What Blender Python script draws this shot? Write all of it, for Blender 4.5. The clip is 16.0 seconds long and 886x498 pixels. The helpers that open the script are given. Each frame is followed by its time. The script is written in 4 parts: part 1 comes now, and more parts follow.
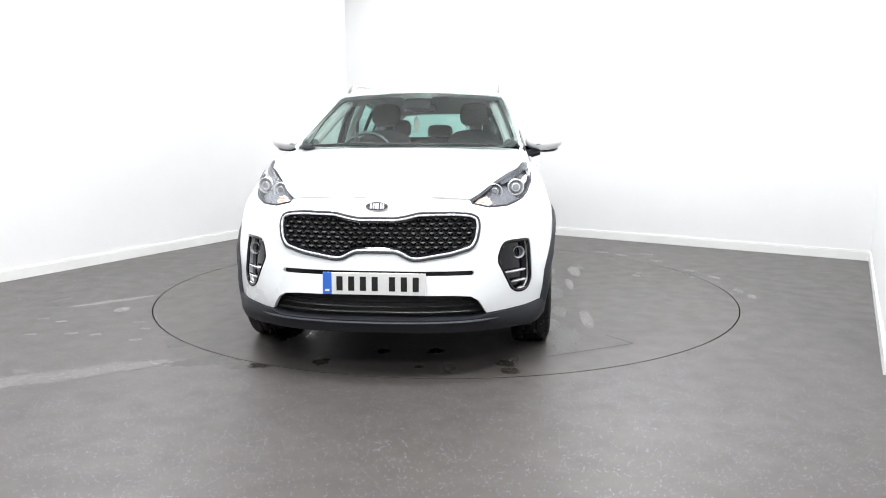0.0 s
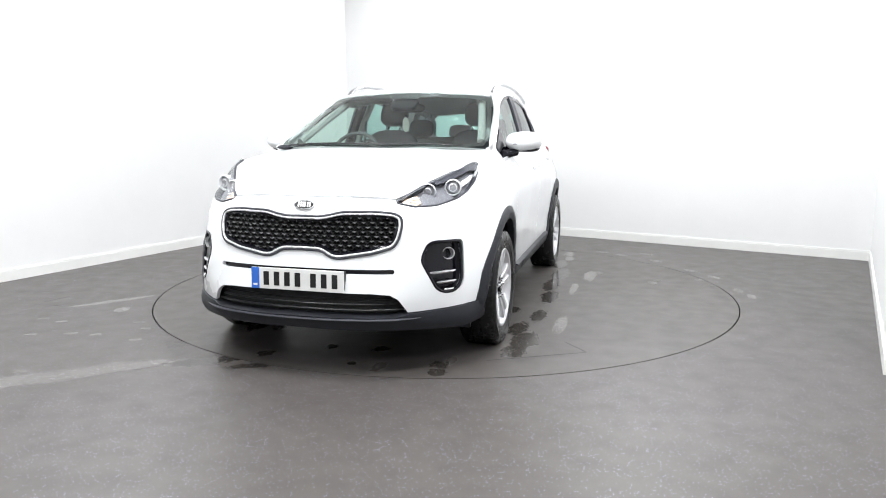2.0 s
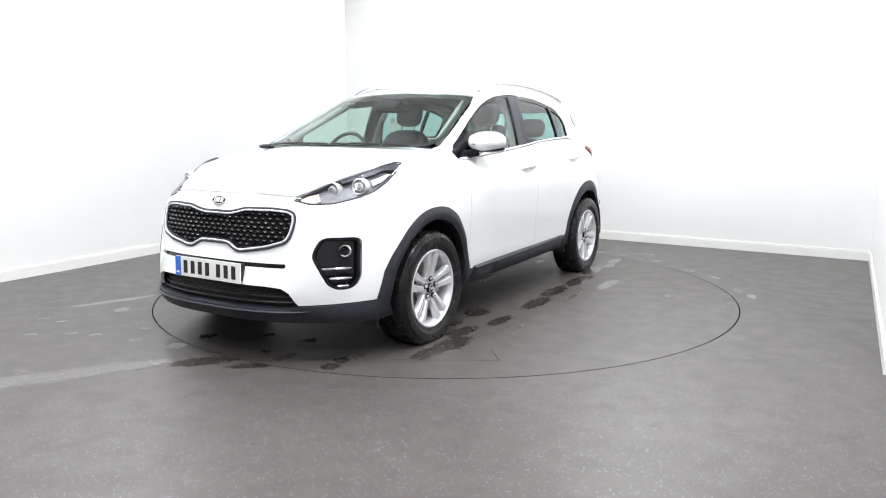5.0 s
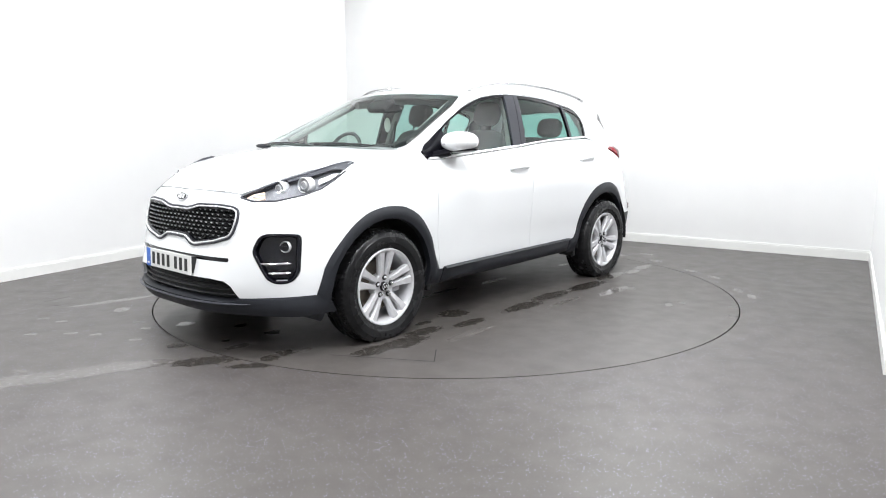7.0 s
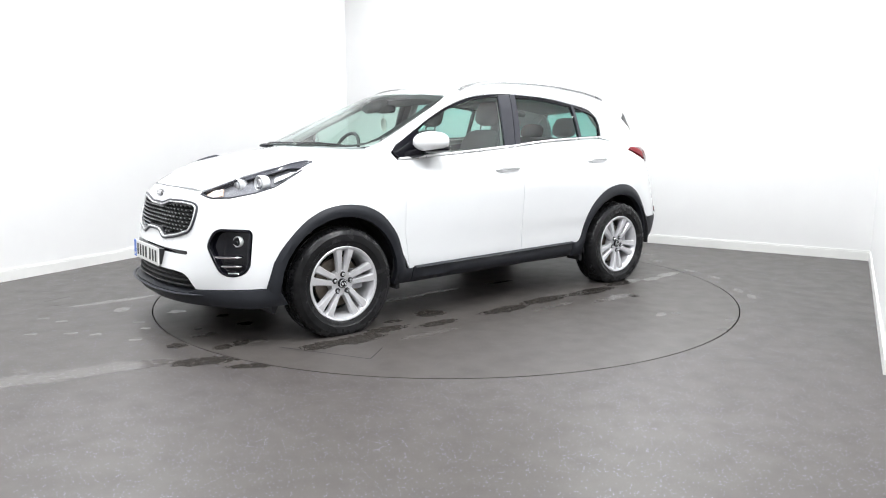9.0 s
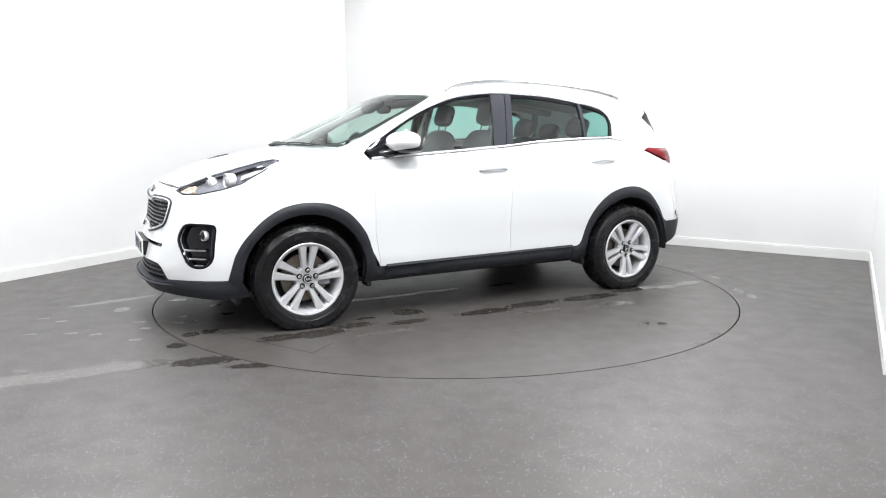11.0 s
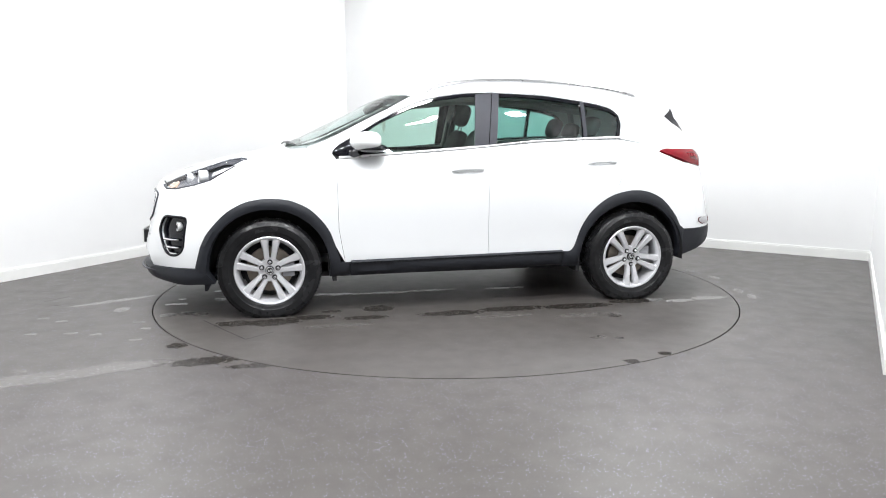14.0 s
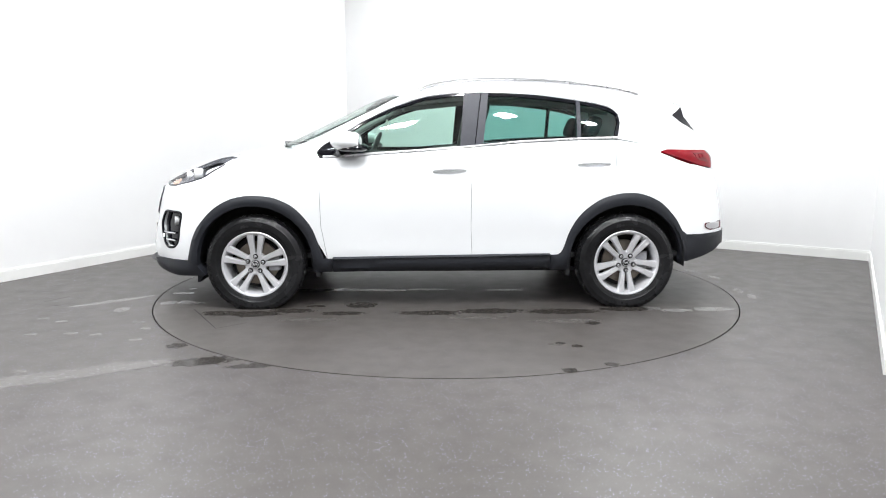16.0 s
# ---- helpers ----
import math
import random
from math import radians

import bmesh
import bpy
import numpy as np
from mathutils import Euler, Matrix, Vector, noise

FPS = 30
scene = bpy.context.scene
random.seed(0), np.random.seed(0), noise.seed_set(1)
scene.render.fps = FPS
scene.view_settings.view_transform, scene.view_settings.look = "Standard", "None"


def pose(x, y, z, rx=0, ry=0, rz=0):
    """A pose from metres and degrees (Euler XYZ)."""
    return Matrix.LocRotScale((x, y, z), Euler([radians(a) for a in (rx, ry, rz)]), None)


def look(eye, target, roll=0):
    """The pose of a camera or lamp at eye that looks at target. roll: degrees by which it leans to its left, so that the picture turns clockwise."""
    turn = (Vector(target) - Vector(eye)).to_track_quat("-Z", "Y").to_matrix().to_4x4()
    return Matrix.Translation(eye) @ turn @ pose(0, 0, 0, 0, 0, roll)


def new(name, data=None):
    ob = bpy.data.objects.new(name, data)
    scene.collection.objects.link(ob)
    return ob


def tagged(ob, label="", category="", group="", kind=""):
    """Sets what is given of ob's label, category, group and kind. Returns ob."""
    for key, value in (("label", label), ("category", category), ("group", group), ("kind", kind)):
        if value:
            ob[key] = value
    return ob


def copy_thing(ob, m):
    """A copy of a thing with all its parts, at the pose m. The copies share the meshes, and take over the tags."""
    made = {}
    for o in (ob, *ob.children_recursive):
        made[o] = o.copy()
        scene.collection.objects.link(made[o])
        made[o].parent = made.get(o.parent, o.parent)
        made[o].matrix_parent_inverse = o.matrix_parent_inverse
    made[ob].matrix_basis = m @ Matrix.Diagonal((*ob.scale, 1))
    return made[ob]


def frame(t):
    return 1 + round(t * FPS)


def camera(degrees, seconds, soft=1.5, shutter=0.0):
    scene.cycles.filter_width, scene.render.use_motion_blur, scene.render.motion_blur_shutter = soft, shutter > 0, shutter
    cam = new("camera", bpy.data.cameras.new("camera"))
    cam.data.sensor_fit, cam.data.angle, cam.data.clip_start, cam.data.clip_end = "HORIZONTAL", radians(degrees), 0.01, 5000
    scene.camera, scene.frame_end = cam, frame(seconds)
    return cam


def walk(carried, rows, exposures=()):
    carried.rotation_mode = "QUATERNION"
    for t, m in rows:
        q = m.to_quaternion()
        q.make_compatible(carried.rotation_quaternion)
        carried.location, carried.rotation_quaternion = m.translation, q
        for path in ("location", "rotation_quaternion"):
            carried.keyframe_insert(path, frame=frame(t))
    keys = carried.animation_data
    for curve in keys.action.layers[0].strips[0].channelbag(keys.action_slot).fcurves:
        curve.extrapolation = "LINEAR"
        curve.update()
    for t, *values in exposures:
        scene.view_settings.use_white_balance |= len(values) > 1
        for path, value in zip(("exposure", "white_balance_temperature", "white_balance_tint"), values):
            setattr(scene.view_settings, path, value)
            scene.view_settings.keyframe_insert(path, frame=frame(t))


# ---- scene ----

:::

§ Task details
Look at the listing and set down only the lines from its start through the line with "import numpy as np", word for word and without pictures.

§ Output for this task
What Blender Python script draws this shot? Write all of it, for Blender 4.5. The clip is 16.0 seconds long and 886x498 pixels. The helpers that open the script are given. Each frame is followed by its time. The script is written in 4 parts: part 1 comes now, and more parts follow.
0.0 s
2.0 s
5.0 s
7.0 s
9.0 s
11.0 s
14.0 s
16.0 s
# ---- helpers ----
import math
import random
from math import radians

import bmesh
import bpy
import numpy as np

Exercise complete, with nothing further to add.